Intervention de Renaud Van Ruymbeke

Commission d'enquête Evasion des capitaux — Réunion du 22 mai 2012 : 1ère réunion
Audition de M. Renaud Van ruymbeke premier juge d'instruction au pôle financier du tribunal de grande instance de paris

Renaud Van Ruymbeke, premier juge d'instruction au pôle financier du Tribunal de grande instance de Paris :

En effet, certains pays en Europe sont réticents pour avancer. Vous avez cité le Luxembourg, l'un des six membres fondateurs de l'Union : cet Etat a un secret bancaire très fort et il abrite de nombreuses sociétés fiduciaires qui assurent cette ingénierie. Le poids du monde de la finance dans l'économie de ce pays est loin d'être anodin.

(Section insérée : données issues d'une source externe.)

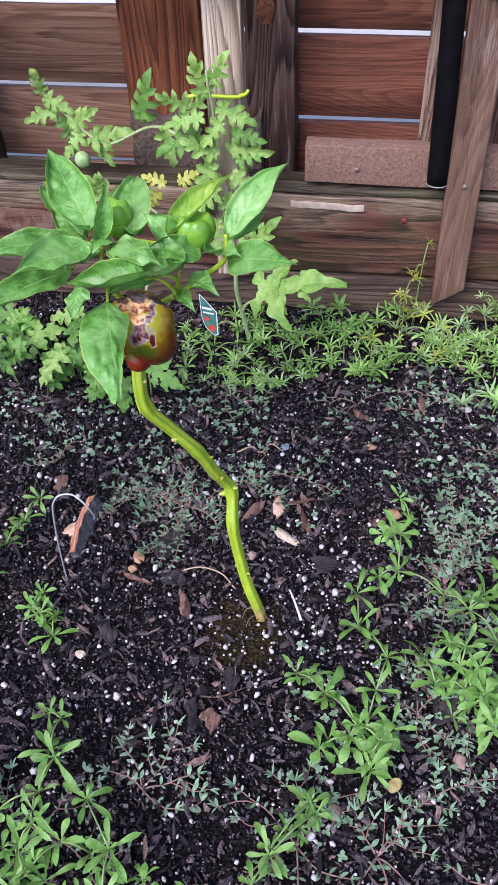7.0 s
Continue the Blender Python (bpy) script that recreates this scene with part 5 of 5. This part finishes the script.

Toutefois, à mon sens, il ne faut pas se polariser sur un seul pays. Car le Luxembourg va dire qu'il se passe exactement la même chose en Suisse - on n'est certes plus dans l'Union européenne, mais on n'en est pas loin. Et les Luxembourgeois et les Suisses vous conseilleront d'aller faire un tour à la City : on se trouve alors au coeur de l'un des grands Etats européens et il faudrait, là aussi, sans doute assurer un peu plus de transparence.

Quant aux paradis fiscaux plus traditionnels, ils foisonnent en Europe. Regardez autour de la France, ils sont partout : les îles anglo-normandes, Andorre - dans une moindre mesure -, Monaco, Gibraltar, la Suisse, le Luxembourg ou encore le Liechtenstein.

Ces pays représentent l'Europe de l'ombre. Ils ont pu prospérer, car, traditionnellement, on tolérait la fraude fiscale. Sans aller jusqu'à dire qu'ils offraient une opportunité d'exil politique, on les voyait comme des soupapes de sécurité face au pouvoir politique. Historiquement, ils tirent aussi un peu leur légitimité de cette idée. Mais, aujourd'hui, ils jouent un tout autre rôle. Car ce ne sont plus uniquement des bas de laine, mais des sommes colossales qui passent dans ces paradis fiscaux. Il est en effet extrêmement simple, même pour des sociétés, d'ouvrir des filiales dans ces pays, d'y capitaliser un certain nombre de ressources et de bénéfices pour les soustraire à l'impôt, et ce en toute légalité.

En marge de l'affaire Elf, je me souviens que je m'intéressais au vendeur d'un bien immobilier. En l'occurrence, tout comme vous, lorsque j'achète un bien, je vais chez le notaire, je m'appelle M. X, j'ai affaire à M. Y, point final. En l'occurrence, cette personne avait vendu des parts d'une fondation liechtensteinoise à un tiers. Il n'y avait donc aucune trace de mutation du bien en France. Comme je m'étais un peu offusqué du procédé, je me suis laissé entendre dire en substance par un avocat franco-américain, imprégné de culture américaine : « Monsieur, je ne vois pas ce qui vous permet de dire cela, on vit dans un monde où mon client est parfaitement libre d'aller au Liechtenstein, de créer une fondation et de céder ses parts à qui il veut, sans payer le moindre impôt nulle part. » D'une certaine manière, il avait raison...

Ainsi va l'Europe de l'ombre, l'Europe des paradis fiscaux. La difficulté d'accès aux informations, que nous avions dénoncée avec un certain nombre de juges européens, existe toujours.

Si, demain, je demande des informations sur un compte au Luxembourg, la personne visée et la banque disposent d'un droit de recours, dont l'exercice aura pour effet de suspendre pour plusieurs mois la transmission des informations que je demande. Le Luxembourg refuse de supprimer cette législation sur les recours en avançant l'argument des droits de l'homme. Mais cela signifie donc que la France ne respecte pas les droits de l'homme, car, si notre pays reçoit une demande similaire, il communique les renseignements sans attendre.

Croyez-moi, si j'étais de l'autre côté de la barre, si j'étais une société fiduciaire et si je savais que l'administration fiscale ou la justice devait attendre six mois pour obtenir un compte, je ferais passer l'argent d'un pays à l'autre dans les vingt-quatre heures et je ne me limiterais pas à l'Europe.

Nous devrions donc déjà faire le ménage chez nous, tout en étant conscients que si l'on élimine toutes ces zones un peu floues et un peu sombres en Europe, l'argent va aller ailleurs. Mais commençons peut-être par montrer l'exemple. Pour cela, il faut faire preuve d'une volonté politique forte. Existe-t-elle vraiment ? On peut se poser la question.